О Франция, ты — мать, вскормившая своею грудью
Отцеубийц и выродков порочных,
Что за твоими рубежами
Позорят имя славное твоё...
Упейся смрадом грязной славы их!
Их подвиги бесчинств
И дикого насилья...
Ох, проиграет битву наш анжуец!
Вплелась в венок твоих побед военных...
Ещё одна провинция — твоя!..
Народ французский, ты — народ мужей!
Сверни ты шею петуху-задире,
Чьё имя «Похоть и Война»!
Сломи их, раздави!
Любовь приобретёшь ты всех народов,
Коль проиграет битву наш анжуец!

VI

В мае, когда фламандские крестьянки, чтобы предохранить себя от болезни и смерти, медленно бросают ночью через голову назад три чёрных боба, рана Ламме опять открылась; его трясло в лихорадке, и он просил, чтобы его положили на палубе, против клетки монаха.

Уленшпигель согласился, но, боясь, как бы его друг в беспамятстве не упал в море, он приказал хорошенько привязать его к кровати.

В минуты просветления Ламме неустанно напоминал, чтобы не забыли о монахе, и показывал ему язык.

И монах говорил:

— Ты оскорбляешь меня, толстопузый.

— Нет, — отвечал Ламме, — я тебя откармливаю.

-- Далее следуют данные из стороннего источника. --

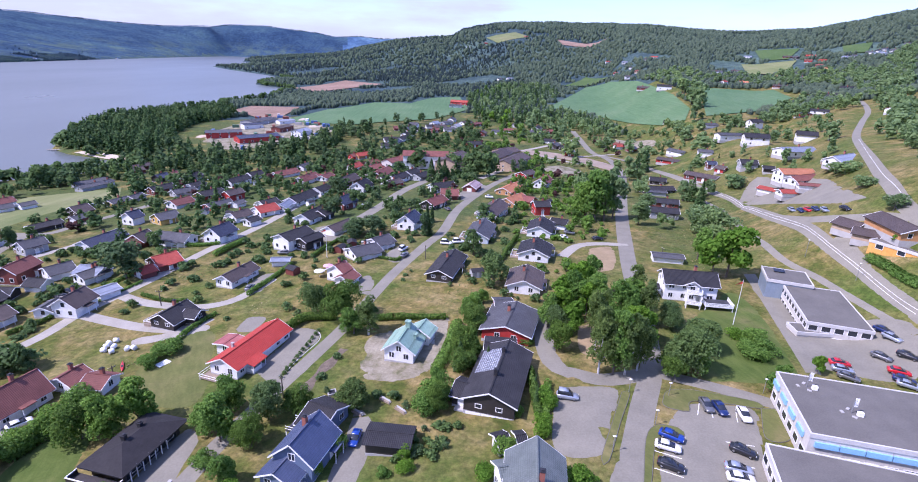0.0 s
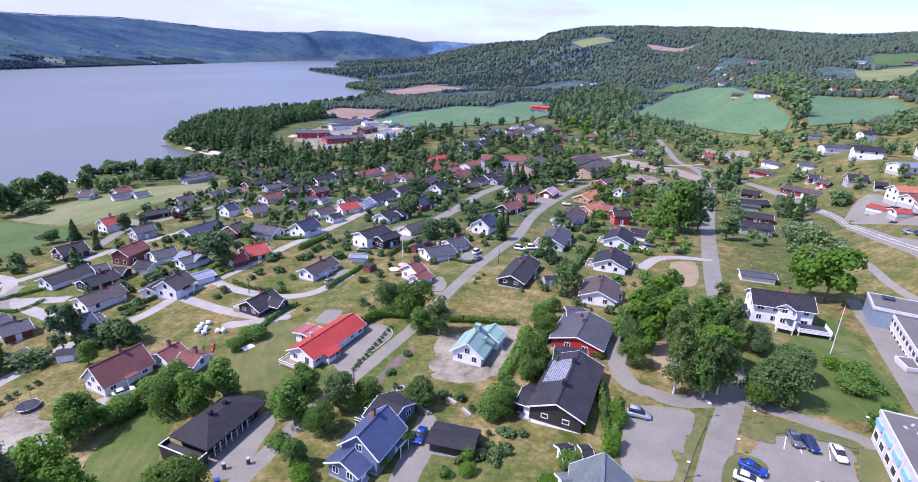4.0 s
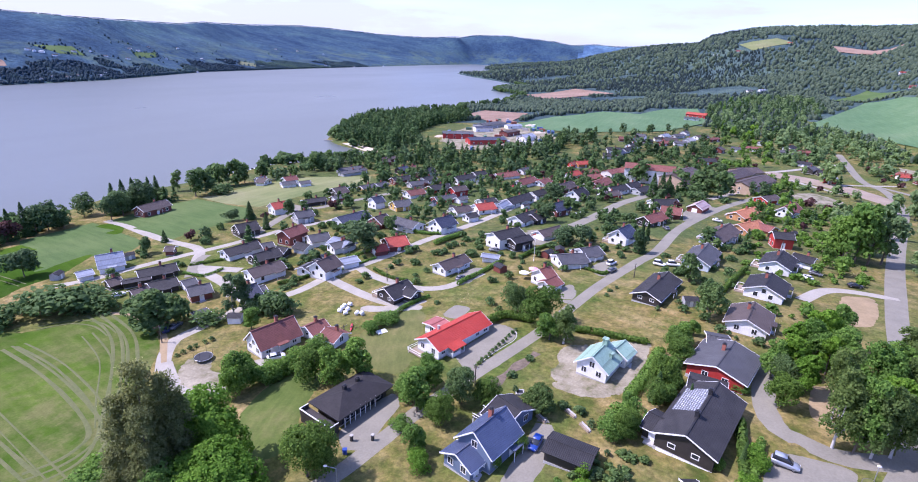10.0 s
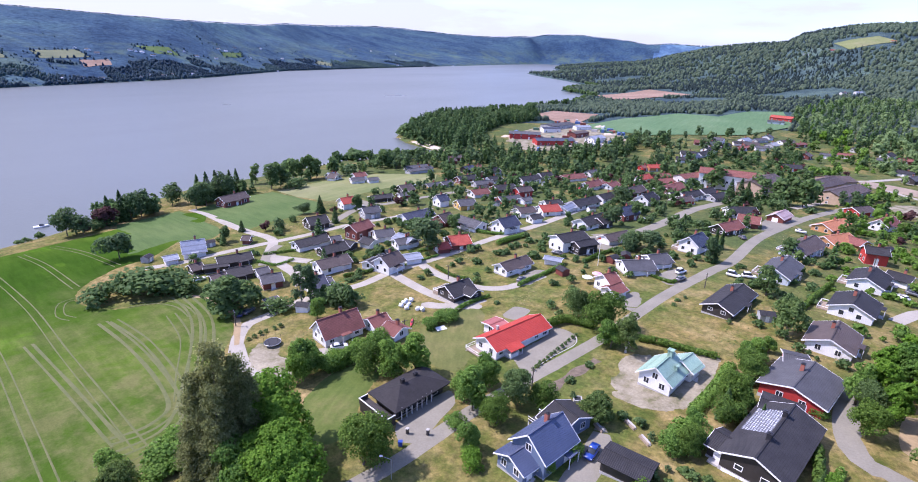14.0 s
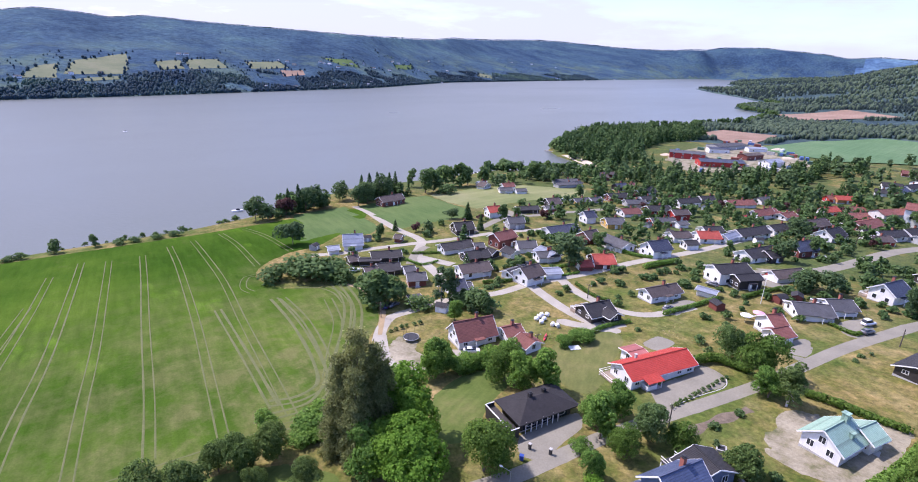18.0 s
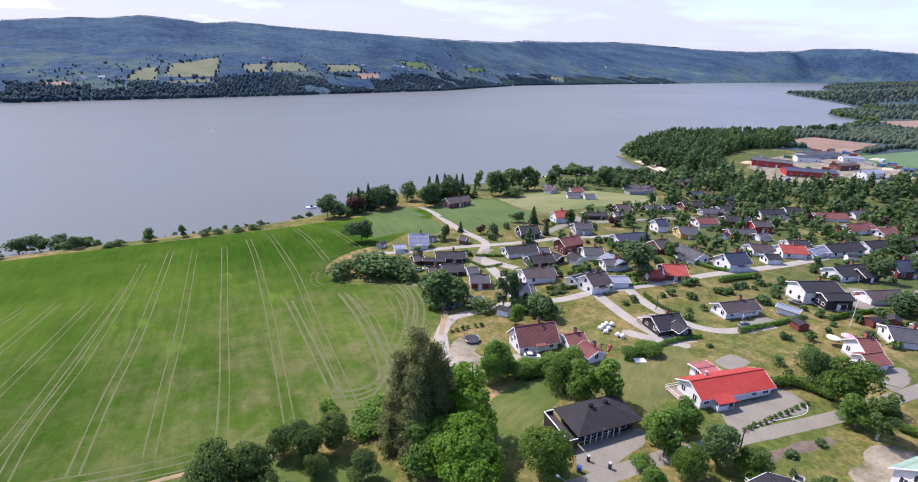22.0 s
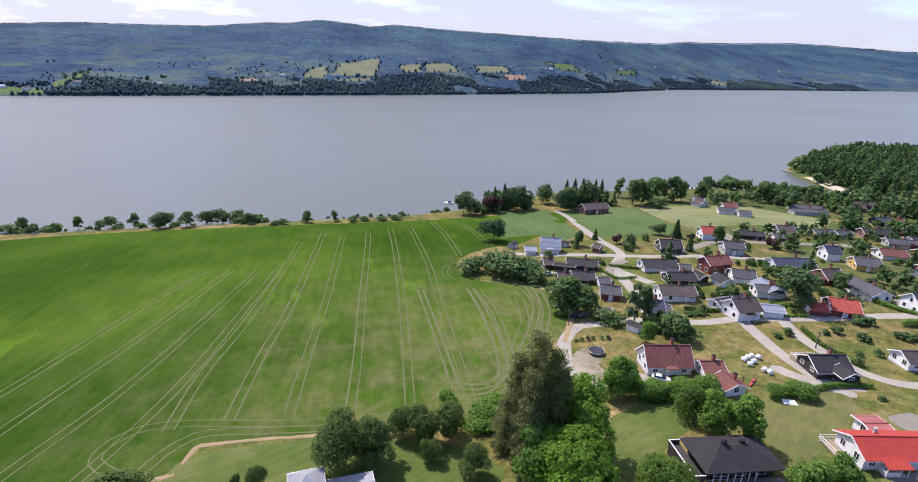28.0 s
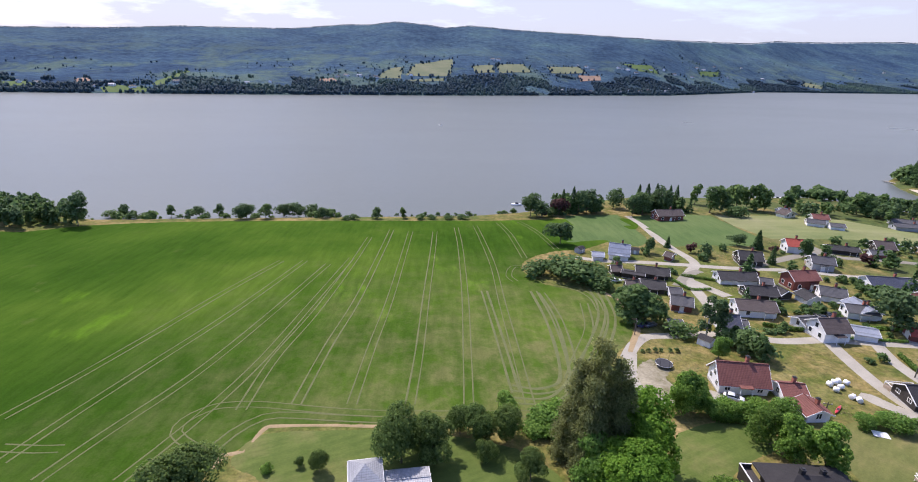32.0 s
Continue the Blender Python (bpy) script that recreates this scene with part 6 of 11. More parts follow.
yard([(-20.0, 92.0), (-19.0, 101.3), (-15.4, 104.5), (-7.4, 110.0), (-2.3, 111.1), (-1.2, 101.4), (-2.4, 94.2), (-6.7, 85.9), (-12.6, 84.8), (-17.3, 86.5)], MAT_DIRT, "bare gravel yard round a house with a teal roof", 2.5)
yard([(18.3, 81.1), (24.4, 82.4), (30.4, 81.3), (26.7, 72.6), (23.1, 64.2), (15.9, 65.9)], MAT_ASPHALT, "grey asphalt parking place", 2.5)
yard([(29.5, 58.3), (33.1, 67.3), (36.9, 73.9), (42.2, 78.2), (52.5, 77.2), (50.8, 71.0), (48.1, 64.3), (44.4, 57.4)], MAT_ASPHALT, "grey asphalt car park with painted bays", 2.5)
yard([(74.5, 101.1), (85.5, 110.2), (97.8, 109.5), (100.4, 102.2), (89.7, 87.4), (77.0, 89.8), (73.7, 92.8)], MAT_ASPHALT, "grey asphalt car park beside offices", 2.5)
yard([(85.4, 138.8), (87.2, 130.2), (81.2, 109.9), (78.2, 98.9), (74.3, 98.6), (77.6, 115.7), (81.4, 132.6)], MAT_ASPHALT, "asphalt lane beside offices", 2.5)
yard([(128.0, 234.7), (141.6, 253.7), (150.8, 255.0), (146.9, 212.8), (135.7, 183.3), (126.8, 159.7), (123.5, 164.8), (127.5, 204.3)], MAT_ASPHALT, "asphalt yard round a white and red roadside building", 4.1)
yard([(104.7, 143.4), (112.2, 146.4), (109.6, 132.5), (106.6, 125.4), (106.0, 133.2)], MAT_ASPHALT, "asphalt forecourt of an orange shop", 3.3)
yard([(-72.9, 75.9), (-75.3, 71.9), (-75.2, 69.2), (-80.4, 69.9), (-78.7, 73.6)], MAT_GRAVEL, "gravel yard beside a white house", 2.5)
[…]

Мягко веял ветерок, тепло сияло солнце. Ламме в лихорадочном бреду был крепко привязан к кровати, чтобы в припадке беспамятства он не соскочил за борт. Ему казалось, что он в кухне, и он говорил:

— Печь сверкает сегодня. Сейчас дождём посыплются дрозды. Жена, расставь силки в саду. Как ты красива, когда руки твои оголены до локтя. Какая белая рука. Я укушу её, укушу губами — это бархатные зубы. А кому же это чудное тело, эти нежные груди, видные сквозь тонкое полотно твоей рубашки! Мне, радость моя, моё всё это. Кто сварит соус из петушиных гребешков и цыплячьих задков? Не надо так много муската: от него лихорадка. Белый соус, тмин, лавровый лист. Где желтки?

И, знаком приказав Уленшпигелю приблизить ухо к его рту, он шепнул ему:

— Сейчас дождём посыплется дичь. Тебе дам четырьмя дроздами больше, чем другим. Ты капитан, не выдавай меня.

И, услышав, как волна мягко бьёт о борт корабля, он сказал:

— Суп кипит, сын мой, суп кипит! Но как медленно нагревается эта печь.

Едва сознание вернулось к нему, он заговорил о монахе:

— Где он? Толстеет?

И, увидев его, он показал ему язык и сказал:

— Совершается великое дело. Как я рад!

В один прекрасный день он потребовал, чтобы на палубе поставили большие весы, на одну чашку посадили его, на другую монаха. Но едва монах вступил на чашку, как Ламме стрелой взлетел вверх и закричал в восторге:

— Вот так вес! Вот так вес! Я лёгкий дух в сравнении с ним; я чуть было не вспорхнул, как птичка. Вот что, снимите его, чтобы я мог сойти. Теперь положите гири, посадите его. Сколько в нём? Триста девяносто фунтов! А во мне? Двести семьдесят пять!

VII

Следующей ночью, в сумерках рассвета, Уленшпигеля разбудили крики Ламме:

— Уленшпигель, Уленшпигель! На помощь! Не давай ей уйти! Разрежьте бечёвки! Разрежьте бечёвки!

— Что ты кричишь? — спросил Уленшпигель, выйдя на палубу. — Я ничего не вижу.

— Это она, — ответил Ламме, — она, жена моя, плавает в шлюпке вокруг того корабля, да, того корабля, откуда слышались песни и лютня.